Data for this exercise →
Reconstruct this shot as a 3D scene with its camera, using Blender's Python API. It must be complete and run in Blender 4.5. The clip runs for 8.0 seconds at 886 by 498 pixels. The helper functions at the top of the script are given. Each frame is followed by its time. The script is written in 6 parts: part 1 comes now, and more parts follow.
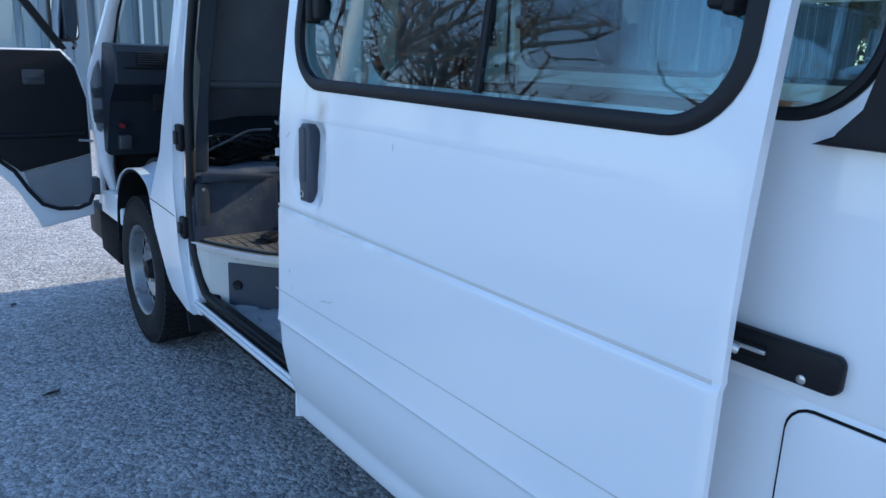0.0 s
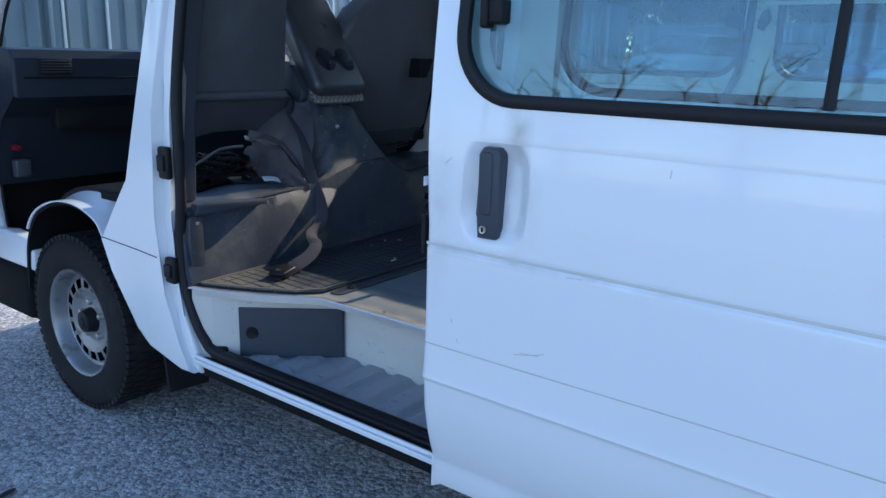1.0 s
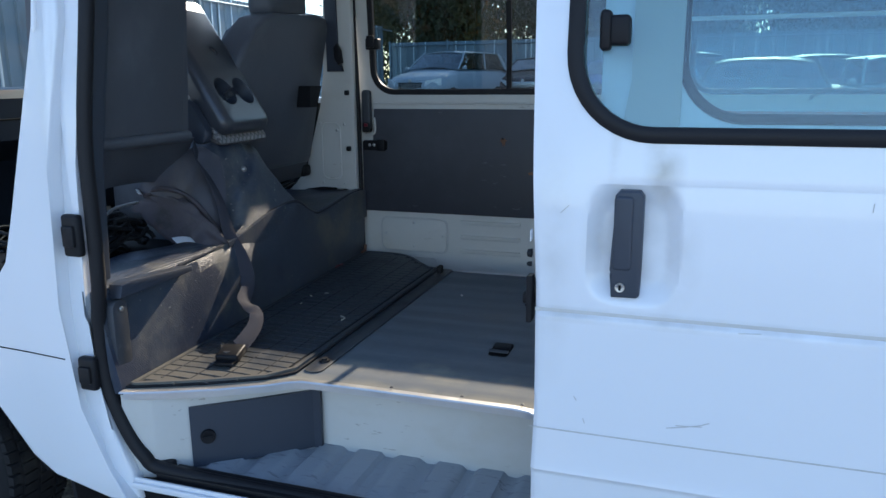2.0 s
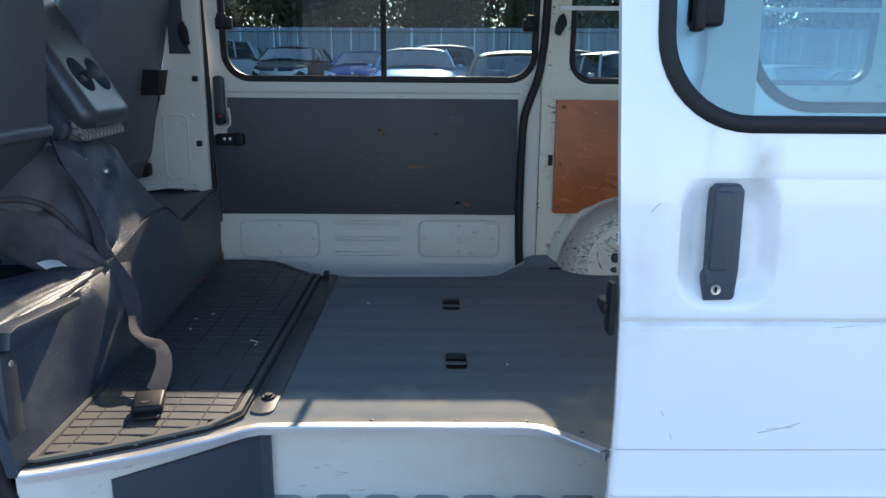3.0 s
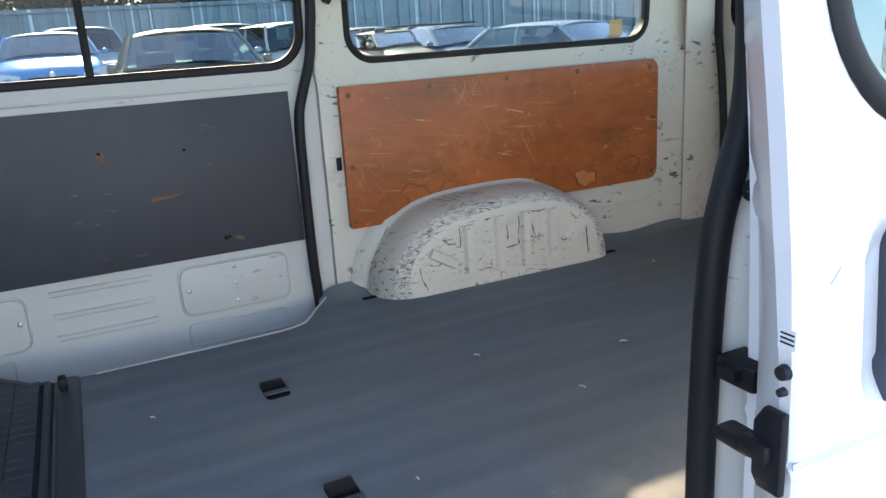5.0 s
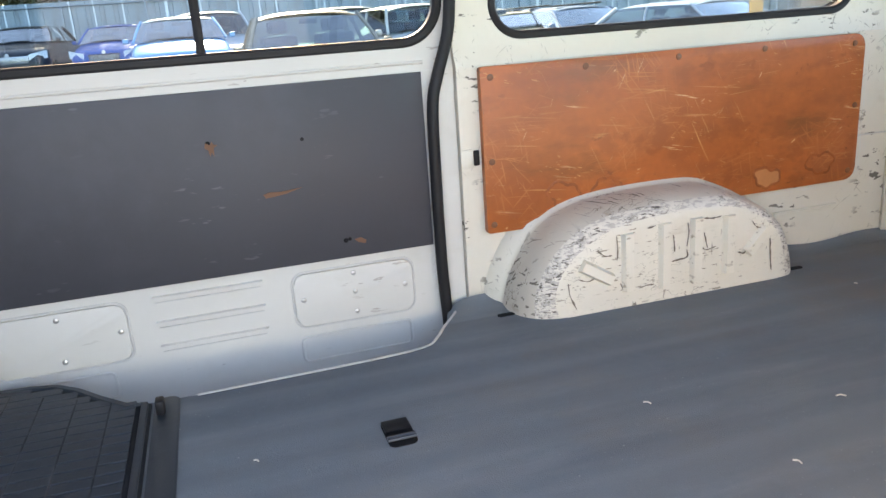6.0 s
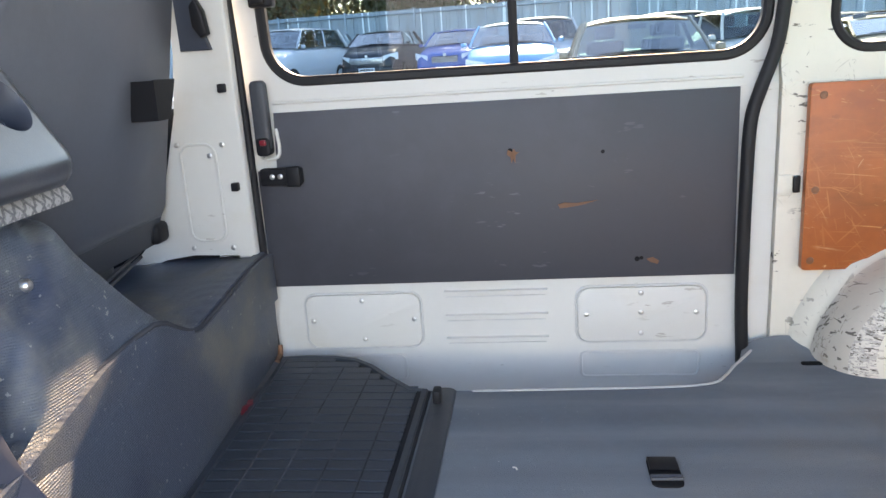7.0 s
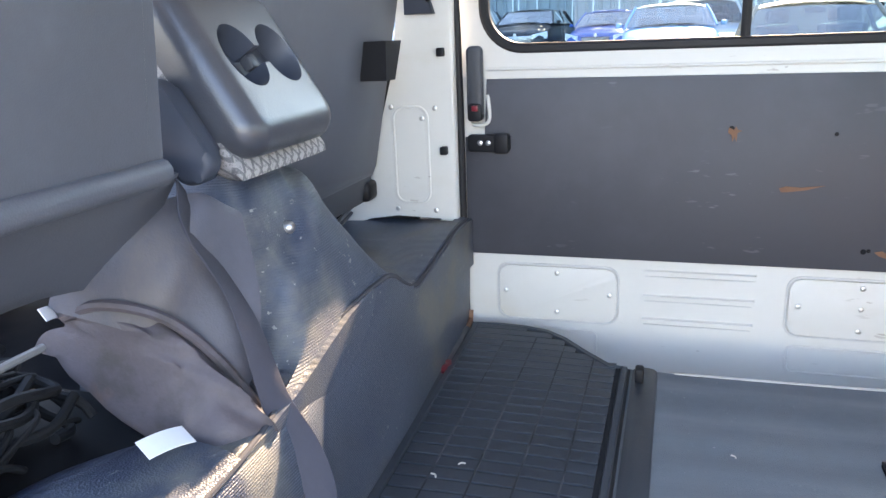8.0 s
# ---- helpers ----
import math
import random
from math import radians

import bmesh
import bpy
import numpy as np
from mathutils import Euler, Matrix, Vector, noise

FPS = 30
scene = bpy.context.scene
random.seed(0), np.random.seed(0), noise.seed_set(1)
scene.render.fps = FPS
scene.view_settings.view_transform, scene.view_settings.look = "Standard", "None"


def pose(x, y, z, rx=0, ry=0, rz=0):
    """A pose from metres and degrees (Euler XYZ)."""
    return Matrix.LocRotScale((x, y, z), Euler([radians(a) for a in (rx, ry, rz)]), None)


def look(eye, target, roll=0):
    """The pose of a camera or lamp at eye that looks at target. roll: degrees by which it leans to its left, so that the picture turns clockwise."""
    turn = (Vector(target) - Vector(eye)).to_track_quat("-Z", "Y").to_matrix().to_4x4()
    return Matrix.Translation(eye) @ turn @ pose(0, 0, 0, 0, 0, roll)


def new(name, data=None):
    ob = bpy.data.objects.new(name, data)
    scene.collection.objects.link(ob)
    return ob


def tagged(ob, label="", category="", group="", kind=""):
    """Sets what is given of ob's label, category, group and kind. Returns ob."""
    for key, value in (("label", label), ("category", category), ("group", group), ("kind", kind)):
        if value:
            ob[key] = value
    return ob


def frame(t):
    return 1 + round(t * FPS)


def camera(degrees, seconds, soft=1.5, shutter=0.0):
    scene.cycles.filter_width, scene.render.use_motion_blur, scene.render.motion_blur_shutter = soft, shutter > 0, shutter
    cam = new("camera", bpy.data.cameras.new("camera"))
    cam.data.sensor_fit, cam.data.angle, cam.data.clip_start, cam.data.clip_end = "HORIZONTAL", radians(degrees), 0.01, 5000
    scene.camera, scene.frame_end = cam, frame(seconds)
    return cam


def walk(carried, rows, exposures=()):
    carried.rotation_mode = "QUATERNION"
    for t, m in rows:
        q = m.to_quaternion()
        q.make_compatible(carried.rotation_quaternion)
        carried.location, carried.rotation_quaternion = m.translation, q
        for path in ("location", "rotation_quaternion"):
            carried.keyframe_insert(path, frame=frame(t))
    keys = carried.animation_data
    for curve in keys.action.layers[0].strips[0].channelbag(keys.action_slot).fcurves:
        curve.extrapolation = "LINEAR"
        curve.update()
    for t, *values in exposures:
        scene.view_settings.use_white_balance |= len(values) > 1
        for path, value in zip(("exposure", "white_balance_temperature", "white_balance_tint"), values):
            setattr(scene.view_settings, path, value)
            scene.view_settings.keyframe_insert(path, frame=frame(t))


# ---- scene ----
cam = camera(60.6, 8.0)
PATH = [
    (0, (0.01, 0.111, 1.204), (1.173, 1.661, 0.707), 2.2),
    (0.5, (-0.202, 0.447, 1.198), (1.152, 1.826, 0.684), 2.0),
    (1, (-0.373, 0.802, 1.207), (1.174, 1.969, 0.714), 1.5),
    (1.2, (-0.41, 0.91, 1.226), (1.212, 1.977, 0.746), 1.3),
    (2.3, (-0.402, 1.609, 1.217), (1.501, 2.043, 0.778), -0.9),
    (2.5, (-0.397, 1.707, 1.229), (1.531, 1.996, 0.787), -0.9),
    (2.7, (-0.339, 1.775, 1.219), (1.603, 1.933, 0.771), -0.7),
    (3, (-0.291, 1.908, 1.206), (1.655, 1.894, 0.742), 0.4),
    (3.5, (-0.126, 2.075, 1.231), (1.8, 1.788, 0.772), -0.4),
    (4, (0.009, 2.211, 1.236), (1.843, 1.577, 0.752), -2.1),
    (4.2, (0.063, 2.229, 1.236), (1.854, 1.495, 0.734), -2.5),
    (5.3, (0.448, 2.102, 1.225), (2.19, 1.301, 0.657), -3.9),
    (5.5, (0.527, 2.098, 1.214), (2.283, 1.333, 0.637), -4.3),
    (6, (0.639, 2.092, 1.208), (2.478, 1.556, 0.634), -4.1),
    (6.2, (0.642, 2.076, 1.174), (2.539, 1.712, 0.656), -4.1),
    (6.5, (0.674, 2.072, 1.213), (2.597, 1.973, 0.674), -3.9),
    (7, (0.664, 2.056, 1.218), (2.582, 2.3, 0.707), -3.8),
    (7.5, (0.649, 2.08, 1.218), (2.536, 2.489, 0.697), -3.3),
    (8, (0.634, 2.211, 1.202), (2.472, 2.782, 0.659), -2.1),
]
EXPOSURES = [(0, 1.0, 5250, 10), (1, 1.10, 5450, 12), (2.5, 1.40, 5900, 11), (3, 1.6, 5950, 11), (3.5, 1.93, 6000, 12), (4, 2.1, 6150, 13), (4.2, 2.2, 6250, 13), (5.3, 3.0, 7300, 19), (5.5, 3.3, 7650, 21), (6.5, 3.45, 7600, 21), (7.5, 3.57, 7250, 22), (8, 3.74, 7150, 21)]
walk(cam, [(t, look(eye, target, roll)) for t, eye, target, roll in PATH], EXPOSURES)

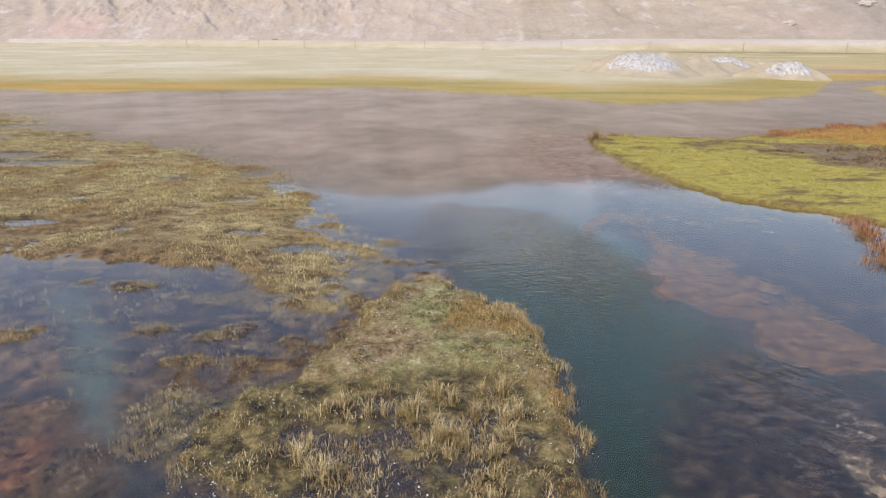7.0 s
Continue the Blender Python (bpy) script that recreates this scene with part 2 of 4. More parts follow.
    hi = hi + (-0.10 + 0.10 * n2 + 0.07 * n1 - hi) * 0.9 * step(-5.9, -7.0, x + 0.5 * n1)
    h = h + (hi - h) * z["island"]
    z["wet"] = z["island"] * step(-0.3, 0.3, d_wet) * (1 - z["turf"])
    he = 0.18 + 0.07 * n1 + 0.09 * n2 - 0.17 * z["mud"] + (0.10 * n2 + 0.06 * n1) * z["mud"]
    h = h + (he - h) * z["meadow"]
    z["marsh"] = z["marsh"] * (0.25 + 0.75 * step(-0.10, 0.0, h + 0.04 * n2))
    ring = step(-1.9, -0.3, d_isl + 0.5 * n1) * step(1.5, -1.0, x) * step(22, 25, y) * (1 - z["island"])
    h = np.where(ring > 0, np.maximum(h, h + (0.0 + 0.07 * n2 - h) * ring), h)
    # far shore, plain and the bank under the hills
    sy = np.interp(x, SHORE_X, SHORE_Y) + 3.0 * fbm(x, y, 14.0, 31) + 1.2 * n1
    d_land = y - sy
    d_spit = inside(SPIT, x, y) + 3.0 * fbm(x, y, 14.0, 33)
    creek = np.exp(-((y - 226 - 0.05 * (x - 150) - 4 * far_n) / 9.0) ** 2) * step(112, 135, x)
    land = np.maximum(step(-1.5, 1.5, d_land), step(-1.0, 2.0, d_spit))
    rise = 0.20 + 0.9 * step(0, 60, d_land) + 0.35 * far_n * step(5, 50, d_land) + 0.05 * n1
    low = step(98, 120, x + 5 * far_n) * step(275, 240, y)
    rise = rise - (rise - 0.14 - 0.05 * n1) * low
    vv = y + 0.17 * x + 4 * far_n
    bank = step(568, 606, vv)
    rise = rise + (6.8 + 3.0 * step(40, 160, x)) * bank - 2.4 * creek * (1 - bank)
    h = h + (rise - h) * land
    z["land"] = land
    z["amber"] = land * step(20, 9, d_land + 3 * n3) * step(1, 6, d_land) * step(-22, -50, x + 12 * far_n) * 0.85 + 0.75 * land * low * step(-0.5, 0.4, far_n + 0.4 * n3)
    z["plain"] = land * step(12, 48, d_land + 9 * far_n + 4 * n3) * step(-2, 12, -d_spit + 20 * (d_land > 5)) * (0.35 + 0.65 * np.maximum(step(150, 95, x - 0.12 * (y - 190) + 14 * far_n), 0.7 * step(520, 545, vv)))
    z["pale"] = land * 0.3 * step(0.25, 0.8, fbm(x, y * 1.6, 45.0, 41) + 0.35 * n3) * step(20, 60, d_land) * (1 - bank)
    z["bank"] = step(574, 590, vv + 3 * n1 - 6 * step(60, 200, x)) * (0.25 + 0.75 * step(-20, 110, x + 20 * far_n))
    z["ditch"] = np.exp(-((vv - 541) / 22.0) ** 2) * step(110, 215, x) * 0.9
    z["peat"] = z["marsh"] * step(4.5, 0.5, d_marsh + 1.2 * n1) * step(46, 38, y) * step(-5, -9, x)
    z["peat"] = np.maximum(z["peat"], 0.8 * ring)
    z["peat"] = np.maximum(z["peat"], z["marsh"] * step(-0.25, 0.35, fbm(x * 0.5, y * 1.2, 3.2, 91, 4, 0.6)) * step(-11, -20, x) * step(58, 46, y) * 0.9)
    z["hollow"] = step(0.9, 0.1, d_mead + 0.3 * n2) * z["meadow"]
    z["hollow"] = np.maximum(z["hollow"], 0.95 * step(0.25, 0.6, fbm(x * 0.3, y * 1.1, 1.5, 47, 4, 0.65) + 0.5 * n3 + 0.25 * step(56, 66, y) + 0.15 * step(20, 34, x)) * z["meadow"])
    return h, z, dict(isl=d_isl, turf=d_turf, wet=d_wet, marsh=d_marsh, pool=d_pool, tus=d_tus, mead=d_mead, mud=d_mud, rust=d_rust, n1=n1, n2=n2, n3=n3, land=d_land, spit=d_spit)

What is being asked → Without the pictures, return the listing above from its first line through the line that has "scene = bpy.context.scene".

Task output →
Reconstruct this shot as a 3D scene with its camera, using Blender's Python API. It must be complete and run in Blender 4.5. The clip runs for 8.0 seconds at 886 by 498 pixels. The helper functions at the top of the script are given. Each frame is followed by its time. The script is written in 6 parts: part 1 comes now, and more parts follow.
0.0 s
1.0 s
2.0 s
3.0 s
5.0 s
6.0 s
7.0 s
8.0 s
# ---- helpers ----
import math
import random
from math import radians

import bmesh
import bpy
import numpy as np
from mathutils import Euler, Matrix, Vector, noise

FPS = 30
scene = bpy.context.scene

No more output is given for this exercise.